# Breeding out come



## Jacko2021 (Feb 27, 2021)

Hi I’m intregued in what the outcome of a few breeds would be,

if you bred a traditional Bengal with a Siamese cat what would there kittens turn out as? And there colours?

also what would be the outcome of a golden British shorthair bred with a Siamese? Would it look like a British short hair at all? and what are the colours likely to be? 

I ask cause I’m planning on adding a new addition to my family and this may help.


----------



## Kitty827 (Sep 3, 2020)

I would definitely choose the British shorthair and the Siamese. Some of the kittens, I think would be solid. Some would be pointed. Their points, I think they would be that golden color. What color is the Siamese?

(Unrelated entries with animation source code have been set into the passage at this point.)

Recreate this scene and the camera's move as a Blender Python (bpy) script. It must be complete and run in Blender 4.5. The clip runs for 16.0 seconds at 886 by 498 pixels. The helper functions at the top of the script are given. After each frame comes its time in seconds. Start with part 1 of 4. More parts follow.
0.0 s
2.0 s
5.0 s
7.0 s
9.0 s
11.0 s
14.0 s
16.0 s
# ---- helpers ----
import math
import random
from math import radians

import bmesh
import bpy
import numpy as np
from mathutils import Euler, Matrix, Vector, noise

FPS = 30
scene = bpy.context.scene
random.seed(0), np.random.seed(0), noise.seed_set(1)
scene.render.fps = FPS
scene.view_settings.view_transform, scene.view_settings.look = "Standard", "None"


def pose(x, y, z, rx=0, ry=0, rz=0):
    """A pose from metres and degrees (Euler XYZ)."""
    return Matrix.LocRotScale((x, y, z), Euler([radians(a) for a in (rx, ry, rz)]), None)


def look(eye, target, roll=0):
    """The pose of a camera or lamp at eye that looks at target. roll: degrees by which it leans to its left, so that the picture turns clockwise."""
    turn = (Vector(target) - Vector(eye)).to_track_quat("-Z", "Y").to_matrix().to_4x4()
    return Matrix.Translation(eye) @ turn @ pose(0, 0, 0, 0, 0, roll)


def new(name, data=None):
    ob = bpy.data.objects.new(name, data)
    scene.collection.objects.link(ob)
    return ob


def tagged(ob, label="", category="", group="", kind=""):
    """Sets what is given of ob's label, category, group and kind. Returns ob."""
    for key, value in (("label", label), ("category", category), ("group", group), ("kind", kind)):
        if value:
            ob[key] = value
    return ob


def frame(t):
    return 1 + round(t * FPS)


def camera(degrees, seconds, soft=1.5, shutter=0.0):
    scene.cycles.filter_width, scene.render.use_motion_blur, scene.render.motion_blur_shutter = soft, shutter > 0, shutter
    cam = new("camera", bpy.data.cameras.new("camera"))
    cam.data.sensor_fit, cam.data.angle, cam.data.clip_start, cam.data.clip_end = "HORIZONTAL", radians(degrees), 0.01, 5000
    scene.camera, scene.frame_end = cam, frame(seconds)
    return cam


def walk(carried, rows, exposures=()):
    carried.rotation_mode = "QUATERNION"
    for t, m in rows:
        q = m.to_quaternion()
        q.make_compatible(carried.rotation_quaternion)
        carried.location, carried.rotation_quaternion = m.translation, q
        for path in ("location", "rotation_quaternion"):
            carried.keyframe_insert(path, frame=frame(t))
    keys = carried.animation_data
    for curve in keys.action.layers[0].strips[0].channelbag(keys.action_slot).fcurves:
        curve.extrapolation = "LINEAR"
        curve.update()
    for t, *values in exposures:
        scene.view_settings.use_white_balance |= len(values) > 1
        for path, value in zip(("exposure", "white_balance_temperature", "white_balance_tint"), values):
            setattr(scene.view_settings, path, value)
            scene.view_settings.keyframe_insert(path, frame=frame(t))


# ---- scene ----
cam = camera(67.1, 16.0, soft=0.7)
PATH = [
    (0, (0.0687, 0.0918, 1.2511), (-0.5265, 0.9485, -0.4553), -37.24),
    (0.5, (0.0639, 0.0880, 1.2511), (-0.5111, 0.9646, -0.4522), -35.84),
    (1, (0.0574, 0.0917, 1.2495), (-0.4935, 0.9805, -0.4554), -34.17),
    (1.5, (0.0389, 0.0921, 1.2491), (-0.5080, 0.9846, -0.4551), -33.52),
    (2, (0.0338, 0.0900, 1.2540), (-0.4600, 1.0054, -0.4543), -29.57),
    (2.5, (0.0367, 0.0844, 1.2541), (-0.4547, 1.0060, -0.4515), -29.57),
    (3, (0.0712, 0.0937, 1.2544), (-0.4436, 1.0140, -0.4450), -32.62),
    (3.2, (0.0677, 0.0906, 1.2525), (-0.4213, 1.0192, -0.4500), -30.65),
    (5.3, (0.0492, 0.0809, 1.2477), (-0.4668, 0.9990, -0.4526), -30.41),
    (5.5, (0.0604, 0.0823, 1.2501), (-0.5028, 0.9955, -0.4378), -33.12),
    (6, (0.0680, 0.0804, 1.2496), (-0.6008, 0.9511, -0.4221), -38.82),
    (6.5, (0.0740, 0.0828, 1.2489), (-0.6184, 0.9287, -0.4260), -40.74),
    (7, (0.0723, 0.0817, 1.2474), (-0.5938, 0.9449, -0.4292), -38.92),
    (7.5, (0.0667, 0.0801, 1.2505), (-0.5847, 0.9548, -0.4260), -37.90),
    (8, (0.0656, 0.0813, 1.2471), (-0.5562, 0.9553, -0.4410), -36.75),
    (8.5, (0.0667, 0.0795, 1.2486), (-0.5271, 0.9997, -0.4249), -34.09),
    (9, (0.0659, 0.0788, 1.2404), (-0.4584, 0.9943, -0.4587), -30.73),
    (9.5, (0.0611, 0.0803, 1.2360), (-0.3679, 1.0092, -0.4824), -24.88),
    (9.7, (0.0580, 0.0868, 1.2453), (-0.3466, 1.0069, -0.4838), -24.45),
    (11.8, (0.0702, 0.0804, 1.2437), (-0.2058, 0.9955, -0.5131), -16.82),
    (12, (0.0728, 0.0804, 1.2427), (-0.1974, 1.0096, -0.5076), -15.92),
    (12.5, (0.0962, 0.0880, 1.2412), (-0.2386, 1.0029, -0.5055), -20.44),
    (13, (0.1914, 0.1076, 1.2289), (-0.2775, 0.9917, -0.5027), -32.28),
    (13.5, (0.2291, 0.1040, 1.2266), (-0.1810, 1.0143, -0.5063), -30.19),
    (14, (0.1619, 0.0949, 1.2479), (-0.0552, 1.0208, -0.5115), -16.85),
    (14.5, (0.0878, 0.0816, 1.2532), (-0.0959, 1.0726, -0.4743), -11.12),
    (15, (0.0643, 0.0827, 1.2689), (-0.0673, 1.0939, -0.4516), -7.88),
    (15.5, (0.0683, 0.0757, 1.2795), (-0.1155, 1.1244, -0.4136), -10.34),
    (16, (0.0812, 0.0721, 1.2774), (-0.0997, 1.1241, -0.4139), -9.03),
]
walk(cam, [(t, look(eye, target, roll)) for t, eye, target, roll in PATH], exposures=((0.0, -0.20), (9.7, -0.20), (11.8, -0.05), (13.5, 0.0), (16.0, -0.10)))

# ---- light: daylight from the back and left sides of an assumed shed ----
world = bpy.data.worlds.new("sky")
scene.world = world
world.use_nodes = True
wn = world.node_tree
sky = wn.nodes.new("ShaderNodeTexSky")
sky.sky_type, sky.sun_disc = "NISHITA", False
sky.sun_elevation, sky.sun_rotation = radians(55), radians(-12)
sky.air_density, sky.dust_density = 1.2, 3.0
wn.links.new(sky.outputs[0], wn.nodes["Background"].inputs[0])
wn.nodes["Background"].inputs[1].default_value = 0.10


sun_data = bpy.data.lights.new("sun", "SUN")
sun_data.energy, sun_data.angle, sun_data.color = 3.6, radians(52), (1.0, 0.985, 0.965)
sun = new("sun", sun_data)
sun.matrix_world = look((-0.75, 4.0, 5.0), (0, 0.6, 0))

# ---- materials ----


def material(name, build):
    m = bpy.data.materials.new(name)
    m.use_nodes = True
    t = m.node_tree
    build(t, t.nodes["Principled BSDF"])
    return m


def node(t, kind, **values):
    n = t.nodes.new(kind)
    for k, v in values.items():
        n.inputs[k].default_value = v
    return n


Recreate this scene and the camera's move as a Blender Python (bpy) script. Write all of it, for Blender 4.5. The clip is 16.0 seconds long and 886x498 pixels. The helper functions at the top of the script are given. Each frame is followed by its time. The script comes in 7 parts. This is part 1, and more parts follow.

As for the Bengal, I think some would be an orange spotted tabby. What color is the Bengal? That would be a lot of help.


----------



## Jacko2021 (Feb 27, 2021)

Just traditional pointed. And for a Bengal just the traditional brown roseate style


----------



## Kitty827 (Sep 3, 2020)

What color is the Siamese's points? Do you know what any of the cats parents looked like?


----------



## Jacko2021 (Feb 27, 2021)

Kitty827 said:


> What color is the Siamese's points? Do you know what any of the cats parents looked like?


There chocolate or brown. And the parents were the same too


----------



## Kitty827 (Sep 3, 2020)

Okay. Thank you! The Siamese is either seal point, or chocolate point. Since no one really knows what genes all three of the cats are carrying, you won't know for sure what color/pattern kittens they would produce. I've noticed that most Bengal mix cats are just spotted tabbies, but since they'd be mixed with Siamese, I'm thinking that some of the kittens would be lynx point. Maybe you can post pictures of the cats? If you don't mind. Here's a link about Bengal Siamese mix cats: Bengal Siamese mix Personality, Size, Adoption, Lifespan, Price.


----------